Short problem
Gather all lines containing the string "Python" and copy them out.

Input records
------------
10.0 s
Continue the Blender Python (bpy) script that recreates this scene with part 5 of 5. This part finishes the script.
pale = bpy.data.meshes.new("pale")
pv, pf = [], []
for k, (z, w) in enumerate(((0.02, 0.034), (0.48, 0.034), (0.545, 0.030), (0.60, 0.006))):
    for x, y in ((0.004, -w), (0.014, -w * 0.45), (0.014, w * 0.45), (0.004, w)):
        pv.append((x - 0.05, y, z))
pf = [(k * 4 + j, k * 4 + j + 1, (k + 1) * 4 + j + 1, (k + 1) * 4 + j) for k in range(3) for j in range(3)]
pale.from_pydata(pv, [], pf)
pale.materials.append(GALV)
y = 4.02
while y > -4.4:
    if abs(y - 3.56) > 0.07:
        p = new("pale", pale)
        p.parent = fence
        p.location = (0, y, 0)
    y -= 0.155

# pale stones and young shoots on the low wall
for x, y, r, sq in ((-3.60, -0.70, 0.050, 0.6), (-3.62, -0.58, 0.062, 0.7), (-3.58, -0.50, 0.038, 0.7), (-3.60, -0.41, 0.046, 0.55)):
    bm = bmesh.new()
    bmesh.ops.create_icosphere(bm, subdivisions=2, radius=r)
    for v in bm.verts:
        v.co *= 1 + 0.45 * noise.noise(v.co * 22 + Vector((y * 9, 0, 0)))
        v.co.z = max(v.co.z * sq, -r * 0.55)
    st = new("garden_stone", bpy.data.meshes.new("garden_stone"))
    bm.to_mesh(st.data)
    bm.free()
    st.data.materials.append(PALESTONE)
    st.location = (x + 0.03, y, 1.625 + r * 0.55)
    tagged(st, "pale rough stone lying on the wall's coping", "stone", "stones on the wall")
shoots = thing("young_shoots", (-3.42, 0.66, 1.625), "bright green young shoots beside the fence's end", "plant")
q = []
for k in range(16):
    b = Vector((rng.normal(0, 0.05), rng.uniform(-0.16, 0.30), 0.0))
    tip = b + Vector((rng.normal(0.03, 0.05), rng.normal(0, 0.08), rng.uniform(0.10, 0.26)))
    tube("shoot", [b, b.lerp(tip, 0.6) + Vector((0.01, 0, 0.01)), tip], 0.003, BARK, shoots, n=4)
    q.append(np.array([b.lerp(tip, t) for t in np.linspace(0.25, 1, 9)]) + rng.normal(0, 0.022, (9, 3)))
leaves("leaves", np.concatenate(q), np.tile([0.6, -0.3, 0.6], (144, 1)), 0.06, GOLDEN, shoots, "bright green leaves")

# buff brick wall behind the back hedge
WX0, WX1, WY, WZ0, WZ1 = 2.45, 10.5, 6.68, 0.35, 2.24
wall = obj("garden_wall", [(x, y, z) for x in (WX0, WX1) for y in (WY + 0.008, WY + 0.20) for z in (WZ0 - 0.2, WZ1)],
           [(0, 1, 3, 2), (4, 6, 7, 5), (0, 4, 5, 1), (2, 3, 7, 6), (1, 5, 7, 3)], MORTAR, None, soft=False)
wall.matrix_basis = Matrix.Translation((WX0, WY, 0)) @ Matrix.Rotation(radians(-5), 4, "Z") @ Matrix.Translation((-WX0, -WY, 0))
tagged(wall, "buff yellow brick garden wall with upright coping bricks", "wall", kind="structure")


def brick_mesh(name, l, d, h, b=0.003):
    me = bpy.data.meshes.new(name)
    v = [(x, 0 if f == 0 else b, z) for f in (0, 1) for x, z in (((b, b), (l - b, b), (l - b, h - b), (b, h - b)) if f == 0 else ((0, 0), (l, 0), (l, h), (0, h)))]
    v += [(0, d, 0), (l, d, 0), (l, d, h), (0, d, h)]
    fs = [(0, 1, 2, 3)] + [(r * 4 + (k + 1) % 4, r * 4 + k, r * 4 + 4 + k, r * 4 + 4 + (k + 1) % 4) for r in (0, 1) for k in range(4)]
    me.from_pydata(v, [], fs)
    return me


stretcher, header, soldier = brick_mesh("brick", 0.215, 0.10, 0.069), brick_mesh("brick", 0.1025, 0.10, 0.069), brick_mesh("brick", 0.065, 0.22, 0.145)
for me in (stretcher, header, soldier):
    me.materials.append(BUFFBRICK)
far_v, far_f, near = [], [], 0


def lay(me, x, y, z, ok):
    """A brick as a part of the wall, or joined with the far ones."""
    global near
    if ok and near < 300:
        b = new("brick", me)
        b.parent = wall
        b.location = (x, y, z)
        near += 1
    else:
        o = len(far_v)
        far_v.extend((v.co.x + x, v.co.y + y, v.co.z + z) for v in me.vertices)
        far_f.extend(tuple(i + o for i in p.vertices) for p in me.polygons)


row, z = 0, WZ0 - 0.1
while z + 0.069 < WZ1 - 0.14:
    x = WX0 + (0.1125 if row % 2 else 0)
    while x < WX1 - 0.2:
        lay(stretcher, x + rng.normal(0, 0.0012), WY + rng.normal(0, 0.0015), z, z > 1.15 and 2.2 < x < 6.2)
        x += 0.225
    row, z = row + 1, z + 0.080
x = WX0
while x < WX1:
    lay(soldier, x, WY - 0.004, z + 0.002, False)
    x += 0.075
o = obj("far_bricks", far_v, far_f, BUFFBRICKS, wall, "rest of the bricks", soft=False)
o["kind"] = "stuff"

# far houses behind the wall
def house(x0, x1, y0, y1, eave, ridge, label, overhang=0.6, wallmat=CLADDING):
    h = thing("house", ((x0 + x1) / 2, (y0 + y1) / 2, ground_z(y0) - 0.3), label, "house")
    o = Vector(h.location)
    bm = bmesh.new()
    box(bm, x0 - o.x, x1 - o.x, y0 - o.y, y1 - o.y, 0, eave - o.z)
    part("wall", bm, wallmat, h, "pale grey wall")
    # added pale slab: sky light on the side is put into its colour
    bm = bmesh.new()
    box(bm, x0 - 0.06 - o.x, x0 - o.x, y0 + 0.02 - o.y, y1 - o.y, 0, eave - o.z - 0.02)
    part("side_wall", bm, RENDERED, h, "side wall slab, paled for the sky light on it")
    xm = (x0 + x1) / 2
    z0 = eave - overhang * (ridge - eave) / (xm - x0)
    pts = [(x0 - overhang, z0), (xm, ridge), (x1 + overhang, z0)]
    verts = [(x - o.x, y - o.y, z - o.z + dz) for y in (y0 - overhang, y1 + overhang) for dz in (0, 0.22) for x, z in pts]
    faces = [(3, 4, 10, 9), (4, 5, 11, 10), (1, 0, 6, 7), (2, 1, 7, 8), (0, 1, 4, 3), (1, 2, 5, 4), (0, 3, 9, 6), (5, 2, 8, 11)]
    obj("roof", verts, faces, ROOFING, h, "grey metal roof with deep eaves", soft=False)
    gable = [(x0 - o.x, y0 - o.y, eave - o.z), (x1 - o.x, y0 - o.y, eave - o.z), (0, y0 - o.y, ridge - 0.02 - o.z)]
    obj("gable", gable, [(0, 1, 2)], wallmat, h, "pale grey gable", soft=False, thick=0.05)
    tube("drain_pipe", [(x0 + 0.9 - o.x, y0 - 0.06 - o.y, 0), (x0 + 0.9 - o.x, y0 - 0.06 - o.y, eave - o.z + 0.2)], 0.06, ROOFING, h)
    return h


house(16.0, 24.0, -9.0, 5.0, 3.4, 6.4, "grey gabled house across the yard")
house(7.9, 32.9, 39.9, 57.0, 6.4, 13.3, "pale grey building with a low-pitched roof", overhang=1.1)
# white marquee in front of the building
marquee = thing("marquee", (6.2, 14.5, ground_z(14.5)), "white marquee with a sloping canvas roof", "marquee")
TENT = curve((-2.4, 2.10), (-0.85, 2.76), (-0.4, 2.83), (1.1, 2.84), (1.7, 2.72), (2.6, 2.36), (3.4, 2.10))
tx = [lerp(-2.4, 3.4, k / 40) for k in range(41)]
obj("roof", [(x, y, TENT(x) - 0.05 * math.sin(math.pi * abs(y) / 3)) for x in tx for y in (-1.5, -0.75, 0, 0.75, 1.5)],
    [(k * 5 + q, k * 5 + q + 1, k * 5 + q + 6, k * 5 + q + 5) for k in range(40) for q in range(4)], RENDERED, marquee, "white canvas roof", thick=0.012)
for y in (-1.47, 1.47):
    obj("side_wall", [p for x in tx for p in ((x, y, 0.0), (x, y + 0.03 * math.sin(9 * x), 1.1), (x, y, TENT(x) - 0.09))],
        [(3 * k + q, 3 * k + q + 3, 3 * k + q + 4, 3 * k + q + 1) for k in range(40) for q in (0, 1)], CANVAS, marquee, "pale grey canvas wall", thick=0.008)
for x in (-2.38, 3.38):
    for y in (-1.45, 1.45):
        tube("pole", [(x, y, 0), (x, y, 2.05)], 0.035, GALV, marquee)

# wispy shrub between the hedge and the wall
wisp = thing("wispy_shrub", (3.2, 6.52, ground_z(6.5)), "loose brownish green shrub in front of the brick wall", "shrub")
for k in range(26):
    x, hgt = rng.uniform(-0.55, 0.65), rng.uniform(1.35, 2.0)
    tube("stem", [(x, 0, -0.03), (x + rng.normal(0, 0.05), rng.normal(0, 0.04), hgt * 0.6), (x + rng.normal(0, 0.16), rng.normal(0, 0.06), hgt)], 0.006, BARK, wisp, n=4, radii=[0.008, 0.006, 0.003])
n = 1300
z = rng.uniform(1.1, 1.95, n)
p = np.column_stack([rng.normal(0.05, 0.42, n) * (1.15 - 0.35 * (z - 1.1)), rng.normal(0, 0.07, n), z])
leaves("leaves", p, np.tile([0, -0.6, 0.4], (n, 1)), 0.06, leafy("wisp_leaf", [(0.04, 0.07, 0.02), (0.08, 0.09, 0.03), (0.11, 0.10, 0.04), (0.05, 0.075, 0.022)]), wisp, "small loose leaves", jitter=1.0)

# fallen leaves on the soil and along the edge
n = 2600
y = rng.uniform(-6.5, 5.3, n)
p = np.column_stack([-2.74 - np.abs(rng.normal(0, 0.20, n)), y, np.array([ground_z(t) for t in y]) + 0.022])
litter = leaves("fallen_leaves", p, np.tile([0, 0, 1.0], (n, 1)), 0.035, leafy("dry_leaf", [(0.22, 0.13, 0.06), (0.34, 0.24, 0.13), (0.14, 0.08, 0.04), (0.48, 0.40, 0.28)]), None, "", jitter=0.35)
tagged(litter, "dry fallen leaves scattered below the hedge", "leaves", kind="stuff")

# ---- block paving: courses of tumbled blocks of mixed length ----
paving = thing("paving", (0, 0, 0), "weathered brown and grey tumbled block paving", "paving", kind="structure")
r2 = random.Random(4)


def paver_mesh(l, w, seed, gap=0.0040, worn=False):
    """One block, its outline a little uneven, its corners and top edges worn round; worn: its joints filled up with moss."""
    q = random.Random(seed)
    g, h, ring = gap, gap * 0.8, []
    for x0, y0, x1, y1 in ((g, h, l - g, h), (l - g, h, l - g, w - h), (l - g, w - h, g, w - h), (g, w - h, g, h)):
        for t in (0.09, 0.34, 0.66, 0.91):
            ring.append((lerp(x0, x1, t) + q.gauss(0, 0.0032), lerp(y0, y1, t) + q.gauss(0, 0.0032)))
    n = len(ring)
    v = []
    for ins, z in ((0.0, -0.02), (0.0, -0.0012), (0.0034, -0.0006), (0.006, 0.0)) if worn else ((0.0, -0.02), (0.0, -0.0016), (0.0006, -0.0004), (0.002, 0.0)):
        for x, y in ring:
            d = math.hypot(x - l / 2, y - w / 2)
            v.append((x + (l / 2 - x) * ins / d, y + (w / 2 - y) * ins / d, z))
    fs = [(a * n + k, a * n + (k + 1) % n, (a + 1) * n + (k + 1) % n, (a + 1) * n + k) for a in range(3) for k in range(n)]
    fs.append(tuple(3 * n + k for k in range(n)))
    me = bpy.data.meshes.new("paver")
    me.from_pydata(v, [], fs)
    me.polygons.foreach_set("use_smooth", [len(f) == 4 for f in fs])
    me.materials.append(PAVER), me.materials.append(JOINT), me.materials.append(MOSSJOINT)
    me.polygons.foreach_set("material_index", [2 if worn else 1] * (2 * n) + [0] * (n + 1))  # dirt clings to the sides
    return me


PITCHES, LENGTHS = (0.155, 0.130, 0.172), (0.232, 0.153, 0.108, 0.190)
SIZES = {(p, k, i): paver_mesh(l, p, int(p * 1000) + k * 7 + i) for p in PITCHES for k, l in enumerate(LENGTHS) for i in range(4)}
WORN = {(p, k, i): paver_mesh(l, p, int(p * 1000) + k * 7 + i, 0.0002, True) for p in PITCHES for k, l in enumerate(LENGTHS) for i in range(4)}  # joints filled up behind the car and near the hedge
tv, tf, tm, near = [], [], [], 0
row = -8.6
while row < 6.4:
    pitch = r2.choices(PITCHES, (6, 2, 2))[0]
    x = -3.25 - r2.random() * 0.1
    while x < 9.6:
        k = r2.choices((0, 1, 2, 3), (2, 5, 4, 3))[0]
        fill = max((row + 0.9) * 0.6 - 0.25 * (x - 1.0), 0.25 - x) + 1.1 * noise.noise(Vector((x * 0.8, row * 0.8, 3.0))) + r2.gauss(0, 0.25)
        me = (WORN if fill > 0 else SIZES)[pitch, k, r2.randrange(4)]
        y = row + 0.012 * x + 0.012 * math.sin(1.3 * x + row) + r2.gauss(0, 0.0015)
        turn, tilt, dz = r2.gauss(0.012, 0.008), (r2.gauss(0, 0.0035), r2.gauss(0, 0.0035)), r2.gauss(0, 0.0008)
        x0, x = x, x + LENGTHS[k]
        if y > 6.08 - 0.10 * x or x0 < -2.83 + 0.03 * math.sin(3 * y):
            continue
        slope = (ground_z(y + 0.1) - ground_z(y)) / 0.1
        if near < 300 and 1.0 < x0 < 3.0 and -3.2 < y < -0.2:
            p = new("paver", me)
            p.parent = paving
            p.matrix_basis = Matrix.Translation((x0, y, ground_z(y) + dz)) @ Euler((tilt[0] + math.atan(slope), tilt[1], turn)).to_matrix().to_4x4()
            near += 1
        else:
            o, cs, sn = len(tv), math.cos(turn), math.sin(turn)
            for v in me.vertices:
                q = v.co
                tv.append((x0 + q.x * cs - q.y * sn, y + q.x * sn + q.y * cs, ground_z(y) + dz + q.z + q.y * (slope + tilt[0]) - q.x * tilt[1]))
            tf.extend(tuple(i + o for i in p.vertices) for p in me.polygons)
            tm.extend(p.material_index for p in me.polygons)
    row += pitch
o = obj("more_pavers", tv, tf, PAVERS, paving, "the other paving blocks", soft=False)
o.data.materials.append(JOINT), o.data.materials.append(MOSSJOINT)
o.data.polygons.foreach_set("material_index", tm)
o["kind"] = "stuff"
------------
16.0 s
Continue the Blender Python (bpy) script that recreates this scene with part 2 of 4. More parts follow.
------------
The answer
Continue the Blender Python (bpy) script that recreates this scene with part 5 of 5. This part finishes the script.
Continue the Blender Python (bpy) script that recreates this scene with part 2 of 4. More parts follow.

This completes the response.